Additionally, explore bulk purchasing for items that you use frequently. While this may require a larger initial outlay, the cost per unit is often much lower, resulting in long-term savings. However, balance this with the risk of overstocking, which can lead to wastage if items become obsolete or expire. Effective consumable management is not about drastic cuts; it’s about smarter, more conscious use of resources. By implementing these strategies, your business can reduce wasteful spending and redirect those savings into areas that drive growth and success.
Sustainable practices that save money
Adopting eco-friendly practices in your business isn’t just good for the environment; it’s also beneficial for your bottom line. Start by evaluating your energy usage. Simple changes like switching to LED lighting or implementing energy-efficient practices can reduce your utility bills significantly. Consider the benefits of going paperless where possible. Not only does this reduce your need for paper and printing consumables, but it also streamlines your processes, making your operations more efficient.
Encouraging a recycling culture in your office can also lead to cost savings. Set up recycling stations for paper, plastics, and other materials. This not only reduces waste but can also sometimes generate a small return from recycling centres. Another area to explore is your supply chain. Opt for suppliers who practice sustainability, as they often offer more competitive and stable pricing by reducing waste in their production processes.
Transportation is another cost centre where eco-friendly choices can lead to savings. Encourage carpooling among your employees or consider incentives for those who choose public transportation or bicycles. This not only cuts down on travel reimbursements but also contributes to a healthier workforce. Implementing sustainable practices in your business is a gradual process. Start with small changes and build from there. Not only will your business become more environmentally responsible, but you’ll also see a positive impact on your financial health.
Cost-effective alternatives to new purchases
In business operations, technology can be a significant expenditure. However, savvy management of your tech needs can lead to substantial savings. Instead of automatically opting for the latest models or upgrades, evaluate what your business truly requires to function efficiently. Sometimes, slightly older models can serve your needs just as well at a fraction of the cost.

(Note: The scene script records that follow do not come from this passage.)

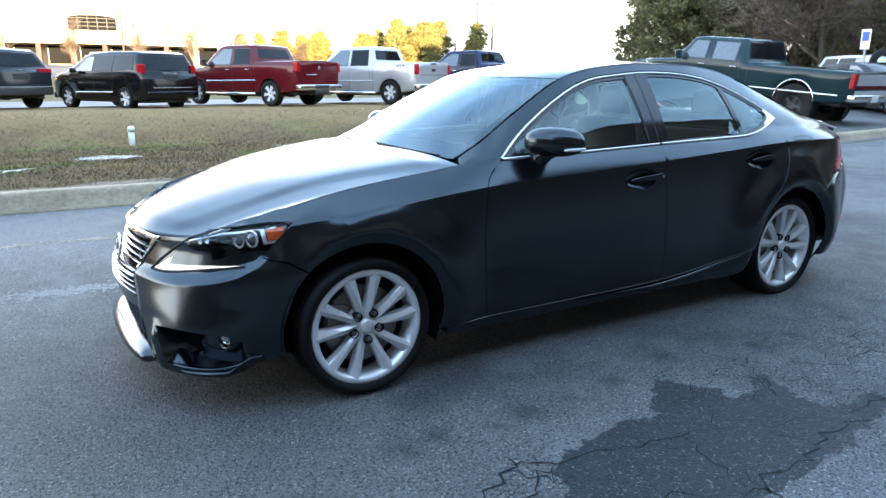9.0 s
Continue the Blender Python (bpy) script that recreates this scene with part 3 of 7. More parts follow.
HEAD_OUT = smoothed([(-1.672, 0.758), (-1.745, 0.717), (-1.815, 0.676), (-1.880, 0.634)], 3)
HEAD_LOW = smoothed([(-1.880, 0.634), *ny((0.788, 0.658), (0.765, 0.658), (0.722, 0.643), (0.686, 0.625), (0.661, 0.620), (0.648, 0.629), (0.637, 0.643), (0.590, 0.645), (0.553, 0.652), (0.525, 0.668))], 3)
HEAD_TOP = smoothed([*ny((0.525, 0.668), (0.555, 0.687), (0.596, 0.708), (0.640, 0.728)), (-1.672, 0.758)], 4)
for s in (1, -1):
    # fender, from head lamp to door, with the wheel opening
    hood_edge = [(x, waist_z(x) - 0.0012) for x in np.linspace(-1.66, -0.9, 14)]
    fender = [(-1.72, 0.6085)] + arc(-AXLE, HUB_Z, FA, 133.5, -14, 22) + [(-1.03, 0.232)] + [(-1.02, 0.238), (-0.80, 0.239)] + DOORCUT[::-1][1:] + [(-0.716, 0.9510)] + [(x, waist_z(x) + 0.0030) for x in (-0.75, -0.79, -0.83, -0.87, -0.9)] + hood_edge[::-1][1:] + [(nu(waist_y(x), waist_z(x) - 0.004), waist_z(x) - 0.004) for x in (-1.73, -1.79, -1.84, -1.875)] + [(u, z + 0.004) for u, z in HEAD_TOP[12:-1]] + HEAD_OUT
    sheet("fender", skin, fender, SATIN, car, side=s, gap=0.0022, lines=CREASE, step=0.028)
    sheet("fender_bridge", skin, [(-1.02, 0.885), (-0.72, 0.915), (-0.60, 0.965), (-0.60, 1.02), (-0.80, 0.970), (-0.895, 0.936), (-1.02, 0.905)], SATIN, car, side=s, off=-0.007, thick=0.004, step=0.03)
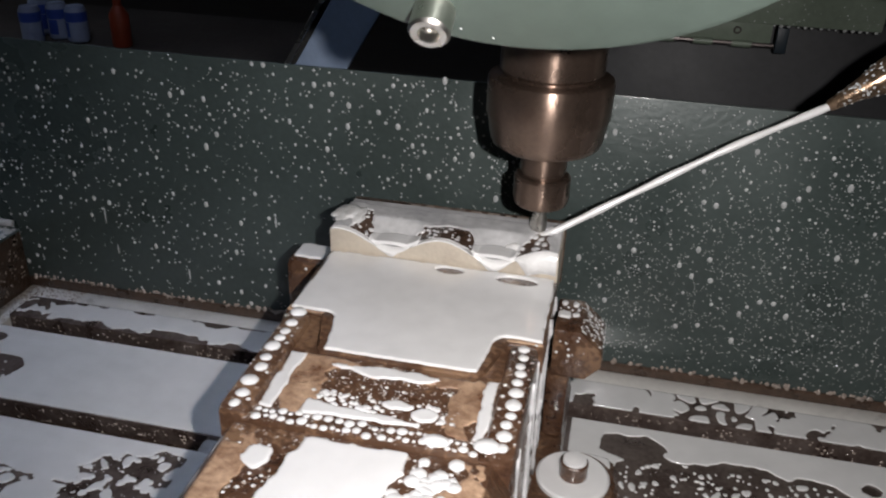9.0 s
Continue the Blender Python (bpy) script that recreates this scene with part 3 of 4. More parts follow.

Consider the option of refurbishing technology. Your existing devices are often just as reliable as their brand-new counterparts, and a quick refresh comes at a much lower price tag. Likewize Repair brings mobile phone repairs and tablet repairs to you. Their repair vans can come to your location and repair devices on-site at a time that suits you and your business. This is much more cost-effective than replacing mobile phones every year.
Regular maintenance of your existing technology can also extend its lifespan, delaying the need for costly replacements. Educate your team on basic tech care and consider periodic professional check-ups to ensure everything is running optimally.

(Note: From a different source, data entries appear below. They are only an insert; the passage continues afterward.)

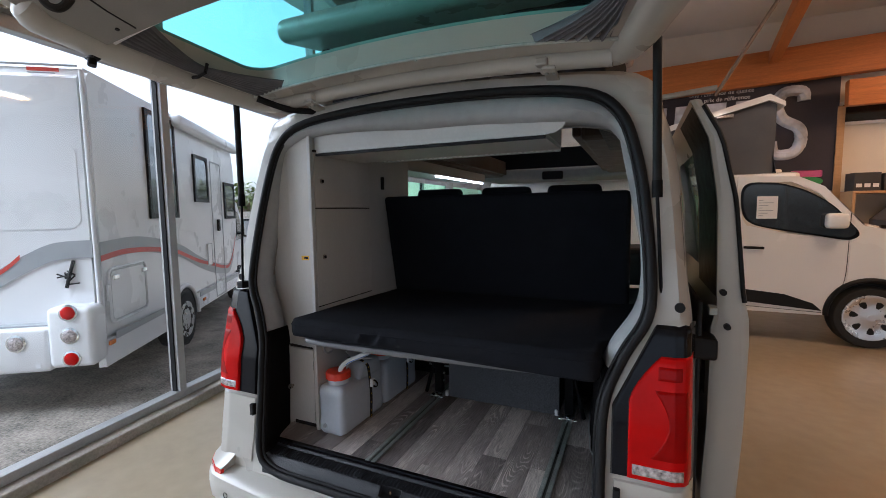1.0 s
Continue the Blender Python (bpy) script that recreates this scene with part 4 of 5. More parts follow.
bench = thing("bench_seat", "black bench seat with upright backrest", "seat", (0.15, 0.85, 0.58))
bm = box(-0.532, 0.735, 0.752, 0.87, 1.06, 1.66, 0.022, 4)
for v in bm.verts:
    t = (1.66 - v.co.z) / 0.6
    v.co.y += 0.125 * t
into(bench, "backrest", bm, FABRIC, smooth=True)
for x in (-0.27, 0.12, 0.47):
    into(bench, "headrest", box(x - 0.13, x + 0.13, 0.90, 0.99, 1.55, 1.70, 0.025, 3), FABRIC, smooth=True)
into(bench, "felt_panel", box(-0.125, 0.445, 0.708, 0.722, 0.60, 0.79, 0.002), FELT, "grey felt front panel")
into(bench, "rear_panel", box(-0.545, 0.66, 1.03, 1.05, 0.577, 1.30), CARPET)
into(bench, "seat_base", box(-0.12, 0.44, 0.74, 1.0, 0.60, 0.78), CARPET)
for x, s in ((-0.193, -1), (0.487, 1)):
    foot = into(bench, "rail_foot", box(x - 0.028, x + 0.028, 0.682, 0.71, 0.592, 0.604, 0.002), CHROME, "bright steel rail foot")
    for dx in (-0.02, 0.0, 0.02):
        part("foot_tab", box(x + dx - 0.004, x + dx + 0.004, 0.680, 0.708, 0.5855, 0.592), CHROME, foot)
    part("foot_web", box(x - 0.006, x + 0.006, 0.684, 0.706, 0.604, 0.612, 0.002), CHROME, foot)
    for dx in (-0.037, 0.034):
        part("foot_screw", rod((x + dx - 0.005, 0.69, 0.596), (x + dx + 0.008, 0.69, 0.596), 0.006), CHROME, foot)
    into(bench, "upright", box(x - 0.02, x + 0.02, 0.72, 0.76, 0.605, 0.90, 0.003), BLACK_STEEL)
    into(bench, "corner_bracket", box(x - s * 0.062, x - s * 0.048, 0.70, 0.72, 0.60, 0.628, 0.002), PRINT_WHITE, "white corner bracket")
    into(bench, "brace", sweep([(x + s * 0.07, 0.72, 0.60), (x + s * 0.005, 0.74, 0.86)], 0.010, 8), BLACK_STEEL)
# added pale plate: lit light wood showing through the opening between black panels
into(bench, "pale_tag", prism([(0.458, 0.884), (0.490, 0.884), (0.490, 0.83), (0.480, 0.797), (0.462, 0.812)], 0.706, 0.709, 'y'), WALL, "pale wooden tag")
for z in (0.718, 0.678, 0.80):
    into(bench, "frame_screw", rod((-0.158, 0.724, z), (-0.158, 0.714, z), 0.005, n=10), STEEL)
for x0, x1, z in ((-0.43, -0.34, 0.872), (-0.395, -0.23, 0.632)):
    into(bench, "pale_edge", box(x0, x1, 1.018, 1.0285, z, z + 0.006), CABINET_EDGE, "pale panel edge")
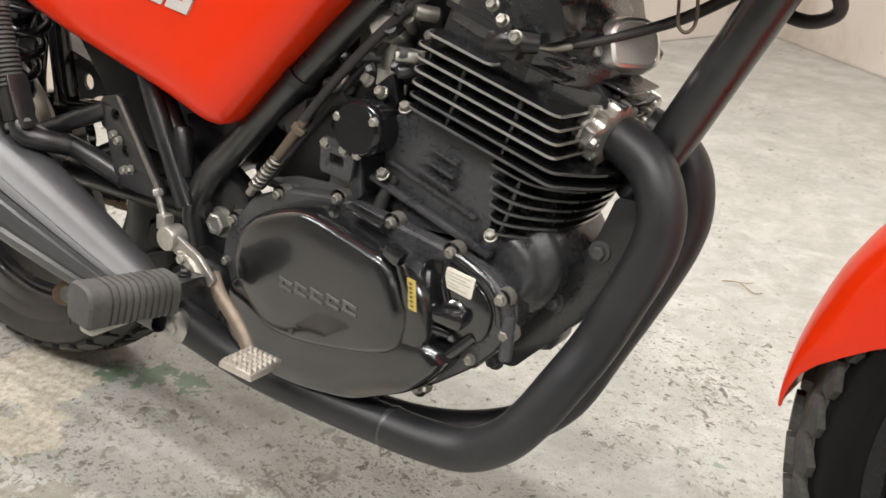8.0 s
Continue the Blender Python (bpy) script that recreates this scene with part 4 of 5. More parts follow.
# muffler and exhaust
T0, T1 = Vector((-0.096, -0.217, 0.4500)), Vector((0.420, -0.182, 0.281))
MUF = axis_frame(T0, T1 - T0, (0, 1, 0))
bm = bmesh.new()
lathe(bm, [(0.0522, 0.014), (0.0525, 0.002), (0.0535, 0.0), (0.0552, 0.001), (0.0560, 0.004), (0.0578, 0.300), (0.0578, 0.318), (0.0565, 0.345), (0.0520, 0.400), (0.0440, 0.470), (0.0350, 0.535), (0.0270, 0.575), (0.0232, 0.600)], MUF, 64)
RIVET_TURN = math.degrees(math.atan2((MUF.to_3x3().inverted() @ Vector((0, 0, 1))).y, (MUF.to_3x3().inverted() @ Vector((0, 0, 1))).x))
muffler = part("muffler", bm, M_MUFFLER, bike, "matt dark grey painted megaphone muffler", sharp=30)
bm = bmesh.new()
lathe(bm, [(0.0530, 0.010), (0.050, 0.0112), (0.026, 0.0165), (0.022, 0.0185), (0.0185, 0.0225), (0.0165, 0.022), (0.0150, 0.014), (0.0144, 0.0095), (0.0132, 0.0085), (0.0118, 0.010), (0.0115, 0.060), (0, 0.060)], MUF, 48)
part("end_cap", bm, M_PIPE, muffler, "recessed black end cap with an outlet tube")
for k in range(4):
    a = radians(RIVET_TURN + 90 * k)
    bm = bmesh.new()
    lathe(bm, [(0, 0.0025), (0.0013, 0.0025), (0.0015, 0.0012), (0.0026, 0.0010), (0.0034, 0.0026), (0.0036, 0.006)], MUF @ Matrix.Translation((0.0385 * math.cos(a), 0.0385 * math.sin(a), 0.0105)), 16)
    part("rivet", bm, M_PIPE, muffler)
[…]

Additionally, think about renting or leasing equipment for short-term needs. This can be particularly cost-effective for special projects or peak times, avoiding the need for a full purchase that might not be justified in the long run. By taking these approaches, you can ensure that your technology investments are both effective and economical, keeping your business agile and financially sound.
Innovative approaches to reduce overheads
Reducing overheads is crucial for your business’s profitability, and streamlining operations can play a significant role in this. Begin by assessing your current processes. Are there steps that are redundant or could be combined? Streamlining workflows not only saves time but also reduces costs associated with prolonged or inefficient procedures.
Look into automating repetitive tasks. Automation software can handle routine tasks like data entry, appointment scheduling, or even customer service inquiries. This not only speeds up processes but also frees up your team to focus on more critical, revenue-generating activities.
Re-evaluate your office space needs. With the rise of remote work, you might find that you no longer require as much physical space. Downsizing or switching to a co-working space can substantially lower rent, utility, and maintenance costs.
Consider implementing a telecommuting policy. Allowing employees to work from home, even if it’s just a few days a week, can result in savings on office supplies and utilities. It can also boost employee morale and productivity.
Finally, regularly review your vendor contracts and utility plans. Could you get a better deal elsewhere? Don’t hesitate to negotiate with suppliers or switch to more cost-effective options. By adopting these strategies, you can effectively reduce your overheads, making your business more agile and financially robust in a competitive market.
Identifying and eliminating financial drains
Running a small business in the UK involves juggling various costs, some of which may take time to become apparent. Identifying and addressing these hidden expenses is crucial for maintaining your financial health. Start by scrutinizing your subscriptions and recurring payments. Are there services you’re paying for but hardly using? Regularly reviewing these expenses can reveal opportunities to cut costs without impacting your operations.
Employee turnover also represents a significant hidden cost. Investing in a positive workplace culture and employee development can reduce turnover rates, saving you the considerable expense of recruiting and training new staff. Similarly, inefficient use of time, such as unnecessary meetings or poorly managed projects, can drain resources. Effective time management strategies and tools can help maximise productivity, turning time into a valuable asset rather than a cost.
Don’t overlook the cost of outdated technology. While upgrades can be expensive, old systems often lead to increased maintenance costs and reduced efficiency. Evaluate the cost-benefit ratio of updating versus maintaining your current tech. Consider the impact of late payments by customers. Implementing stricter payment terms or incentives for early payment can improve cash flow and reduce the need for costly short-term financing solutions.
Your journey towards financial efficiency doesn’t have to be daunting. By adopting the strategies discussed, from managing consumables wisely to addressing hidden costs, you can significantly reduce expenses. Your commitment to financial prudence is a powerful tool in ensuring the longevity and prosperity of your enterprise.